Obama is not running for third term.
Irrelevant. 0bama was elected POTUS so the point stands; Trump is an amateur scam artist in comparison.
Set aside your hatred and post where Obama is a scam artist. Im standing here at the gate waiting.
Trump is a professional scam artist and called him a fraud by republican.
Not that anything I could say wpuld convince you but....
It's difficult to know just where to begin. His campaign in 2008 was the biggest scam, well, except for the scam in the campaign of 2012. Then there is the "I have made the world safer from terror! That little thingy in Benghazi was because of a video." That was a good scam there. Then there was the "stimulous" which was nothing but a payment to the unions who backed him. All if that "Hope and Change" nonsense when all he did was ruin everything, then he scammed Americans into believing otherwise so he could get a second term.
All the lies he has told us over 7 plus years, big and little scams right there.
I could go on and on.
For people like you...... everything is bad no matter what directions he is going. Our economy was in shambles when he took office. He added millions of jobs, we are out of recession, economy is getting better. Etc. etc. etc.

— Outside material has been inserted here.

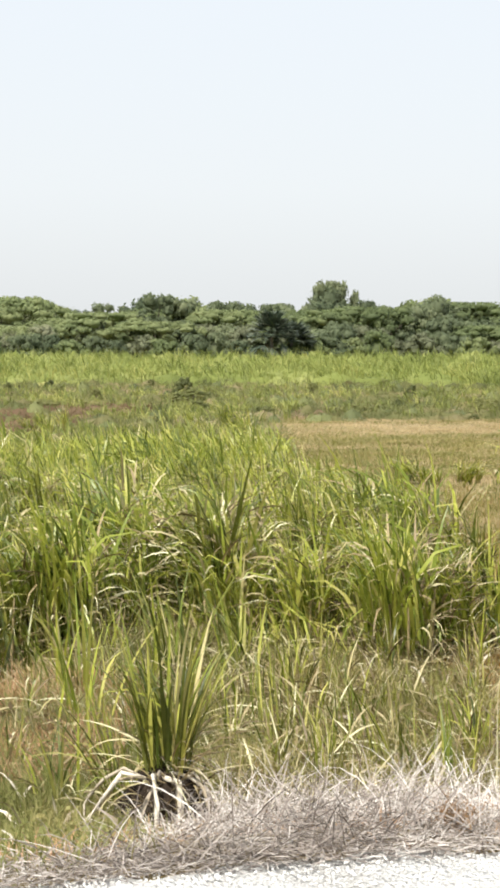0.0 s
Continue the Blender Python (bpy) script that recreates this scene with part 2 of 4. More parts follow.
def quads_mesh(name, verts, faces, material):
    """A mesh from arrays of corners and four-sided faces."""
    me = bpy.data.meshes.new(name)
    verts, faces = np.asarray(verts, np.float32), np.asarray(faces, np.int32)
    me.vertices.add(len(verts)); me.vertices.foreach_set("co", verts.ravel())
    me.loops.add(faces.size); me.loops.foreach_set("vertex_index", faces.ravel())
    me.polygons.add(len(faces)); me.polygons.foreach_set("loop_start", np.arange(0, faces.size, 4, dtype=np.int32))
    me.update(calc_edges=True)
    me.materials.append(material)
    return me


def part(name, me, parent=None, label="", kind=""):
    ob = new(name, me)
    if parent is not None:
        ob.parent = parent
    return tagged(ob, label, kind=kind)


def thing(name, label, category, group="", kind="", at=None):
    ob = new(name)
    ob.empty_display_size = 0.2
    if at is not None:
        ob.matrix_basis = at
    return tagged(ob, label, category, group, kind)


def ribbons(base, az, lean, bend, length, width, segs=4, twist=None, power=1.6):
    """Arching blades. base (n, 3); az the way they lean; lean and bend in radians from upright."""
    base = np.asarray(base, float)
    n = len(base)
    az, lean, bend, length, width = (np.broadcast_to(np.asarray(a, float), (n,)) for a in (az, lean, bend, length, width))
    twist = np.zeros(n) if twist is None else np.broadcast_to(np.asarray(twist, float), (n,))
    s = np.linspace(0, 1, segs + 1)
    mid = (s[1:] + s[:-1]) / 2
    theta = lean[:, None] + bend[:, None] * mid ** power
    step = length[:, None] / segs
    out = np.concatenate([np.zeros((n, 1)), np.cumsum(np.sin(theta) * step, 1)], 1)
    up = np.concatenate([np.zeros((n, 1)), np.cumsum(np.cos(theta) * step, 1)], 1)
    d = np.stack([np.cos(az), np.sin(az), np.zeros(n)], 1)
    h = np.stack([-np.sin(az), np.cos(az), np.zeros(n)], 1)
    p = base[:, None, :] + d[:, None, :] * out[..., None]
    p[..., 2] += up
    th = lean[:, None] + bend[:, None] * s ** power
    nrm = d[:, None, :] * np.cos(th)[..., None]
    nrm[..., 2] -= np.sin(th)
    ang = twist[:, None] * (0.4 + 0.6 * s)
    side = h[:, None, :] * np.cos(ang)[..., None] + nrm * np.sin(ang)[..., None]
    w = (width[:, None] / 2) * np.minimum(1, 0.55 + 2.2 * s) * np.maximum(0.04, 1 - s ** 2.2)
    v = np.stack([p - side * w[..., None], p + side * w[..., None]], 2).reshape(-1, 3)
    k = 2 * (segs + 1)
    f0 = np.array([[2 * i, 2 * i + 1, 2 * i + 3, 2 * i + 2] for i in range(segs)])
    f = (np.arange(n)[:, None, None] * k + f0[None]).reshape(-1, 4)
    return v, f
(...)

From day one he stepped into Oval Office the republicans tried very hard to trashed him so won't get re-elected. Even today they continue to give him a hard time.................. Despite with all of that crap he is looking very good and his popularity is soaring at 58%. Good job Obama. He has 4 months left on his terms but deplorable people still don't recognize him as president or even American.
The extraordinarily complicated successes of President Obama
When he was running for president in 2008, Barack Obama pointed to Ronald Reagan as a model for what kind of president he would like to be, not because he agreed with Reagan politically, but because Reagan "changed the trajectory of America in a way that, you know, Richard Nixon did not and in a way that Bill Clinton did not." We won't know about America's long-term trajectory after the Obama years for some time, but as he begins his last year in office, it's not too early to say that Obama will probably turn out to be one of the most consequential presidents in recent history, if not of all time. This will be true even though his most important victories are partial and incomplete.
I use the word "consequential" and not something like "great" because we usually assign greatness only to those whose achievements most of us can agree were positive — Lincoln holding the Union together, FDR guiding the country through the Great Depression and World War II — or to those we think were great because they succeeded in achieving our own partisan goals. In this most polarized age (and in the midst of the administration itself), no president could be judged great by all, at least not for long.
But even many of Obama's opponents could probably agree that he has accomplished a great deal during his presidency. In October 2008, anticipating his victory, I wrote that he had four great tasks before him. "If he sees the country through the current economic crisis, brings the war in Iraq to an end, passes health-care reform that actually achieves something close to universal coverage, and sets the country on a course away from a reliance on fossil fuels, Obama would be considered the most important president since Franklin D. Roosevelt."
And there is Obama, the greatest scam artist of our day. Look how he has you hook, line, and sinker.